Lies, damned lies, and big-business funded think-tanks.

In An Inconvenient Truth, Al Gore points out that it's difficult to make a man understand something when his salary depends on him not understanding it. So true this is.

Imagine if one of the largest tobacco companies was heavily funding a "Tobacco is a healthy habit" think-tank. These people spent money on advertising, hired lots of "experts" to tell the public that tobacco was fine. Further, if anyone ever manages to find negative consequences of tobacco, so, cancer, they immediately blame it on "existing health conditions", despite strong evidence of a correlation between tobacco use and cancer. Now, someone in the government, perhaps tired of trying to find ways of funding public health, which is more expensive because of the number of tobacco-induced cancers being treated on tax-payer dollars, tries to get this "think-tank" shut down. Possibly by just asking the tobacco companies to stop funding them. The tobacco industry, or sock puppets on their behalf, are immediately up in arms at this attempt to squelch the "little guy" with the entirely reasonable contrary opinion. There are two sides to the story, of course, and both can be reasonably heard.
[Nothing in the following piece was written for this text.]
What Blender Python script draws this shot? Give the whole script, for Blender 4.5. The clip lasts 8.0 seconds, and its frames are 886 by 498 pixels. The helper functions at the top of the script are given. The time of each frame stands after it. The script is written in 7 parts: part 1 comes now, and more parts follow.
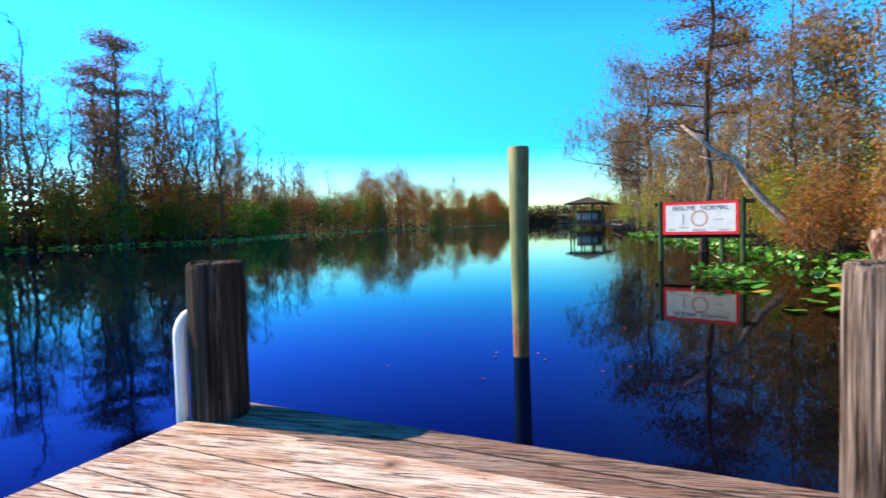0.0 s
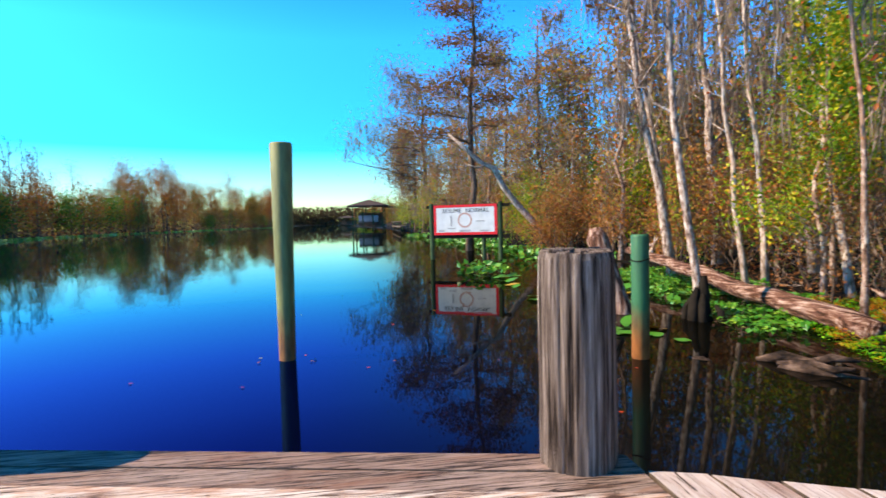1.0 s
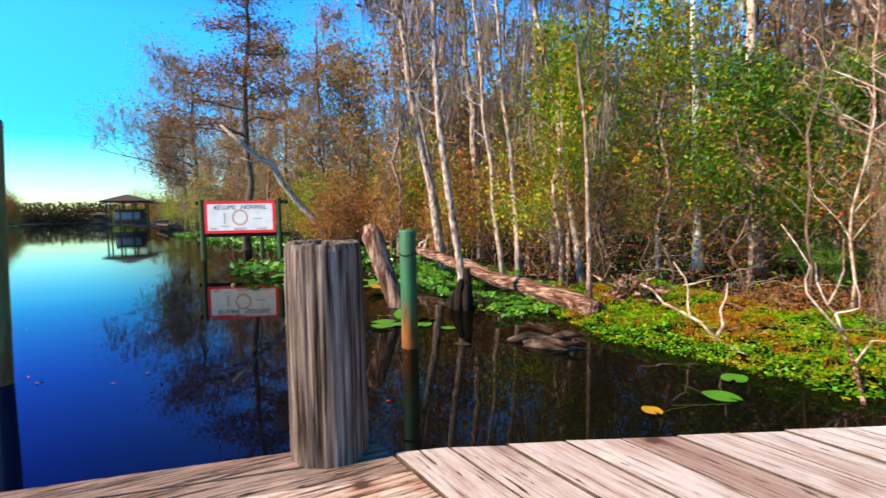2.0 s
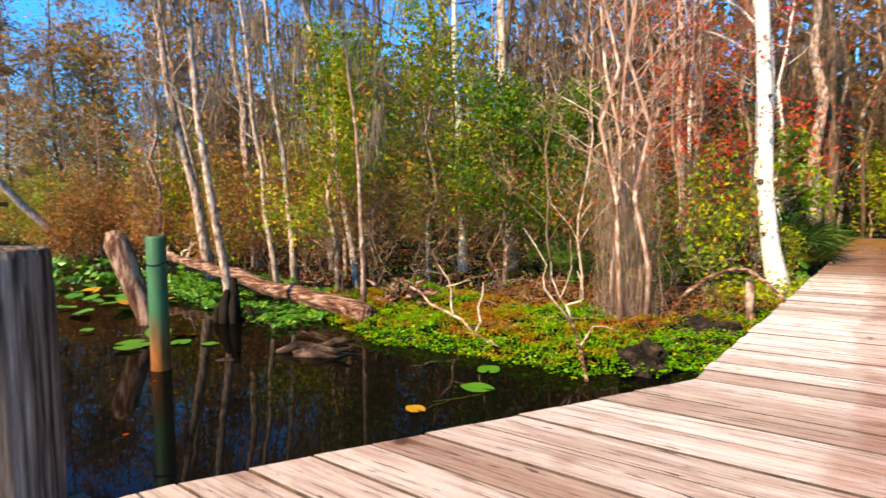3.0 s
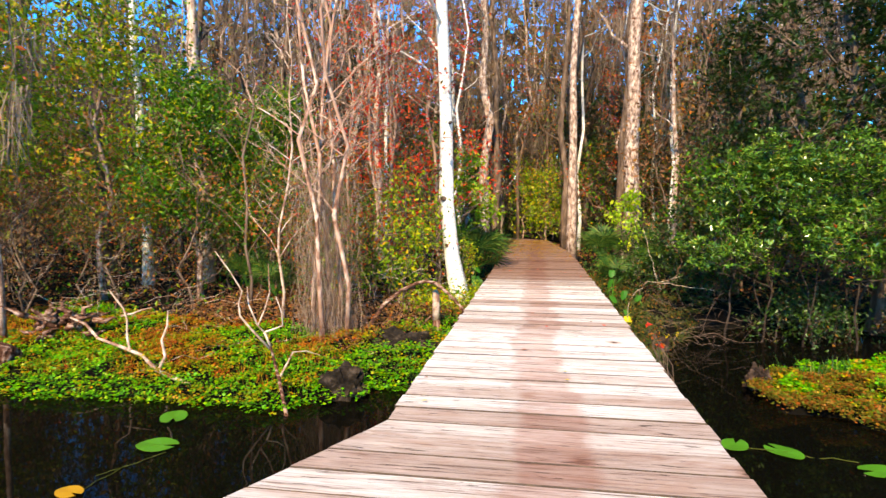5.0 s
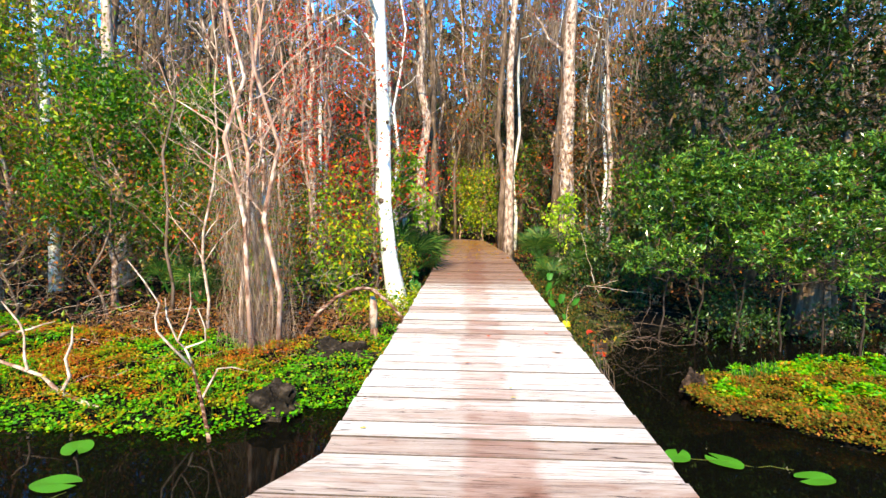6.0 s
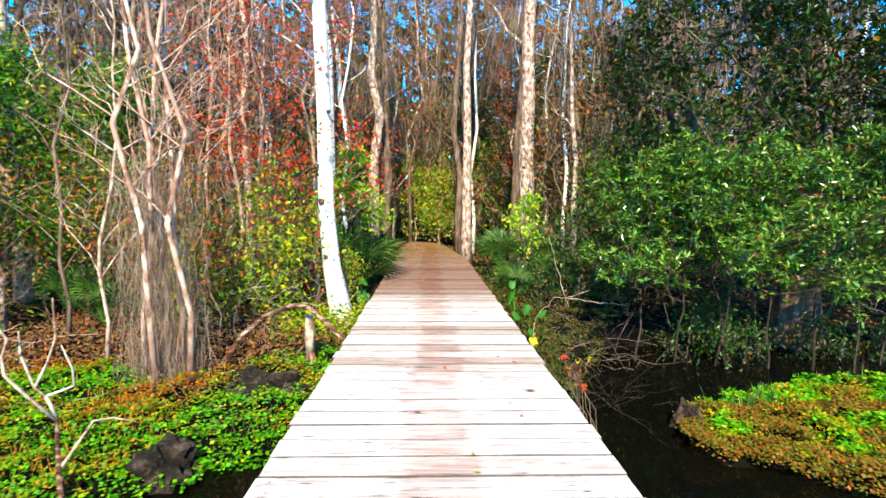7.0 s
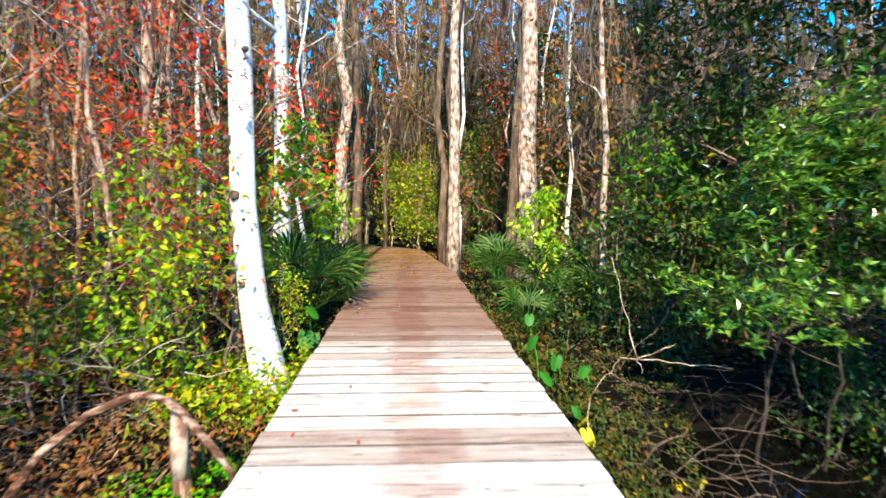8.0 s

Now, we've been through this in this country, and the tobacco industry has taken its licks. Thank goodness for eventual corporate responsibility.

Unfortunately, this kind of tactic still passes in other industries.

Recently, Senators Rockefeller (D-West Virginia) and Snowe (R-Maine) wrote a letter to Exxon, strongly asking them to stop their "obfuscation agenda", in the name of funding passed to such slimy think tanks as the Competitive Enterprise Institute (see some of their work here). Now, the Wall Street Journal was nice enough to rebut the letter in an article called The Global Warming Gag Order. Among other things, they say that those supporting climate reform are “so afraid of debate that they want Exxon to stop financing a doughty band of dissenters who can barely get their name in the paper". Big bully senators should leave alone "think tanks" with no real scientific support on their side. Huh. It'll be ok, though, because Carbon Dioxide is "life" (see the link above from CEI).

Sometimes, we need to prevent people from continuing to propagate lies in the name of "discussion". No one is arguing that these people have a case, we're just trying to stop the runaway propaganda that's so easy to absorb. I'm not saying we should deny anyone the right to free speech, but, when these people can buy their way into the collective intellect, we should be wary. Exxon should take the high road on this one, and walk away from their "obfuscation agenda", before someone successfully points out the cancer their product is giving to the earth.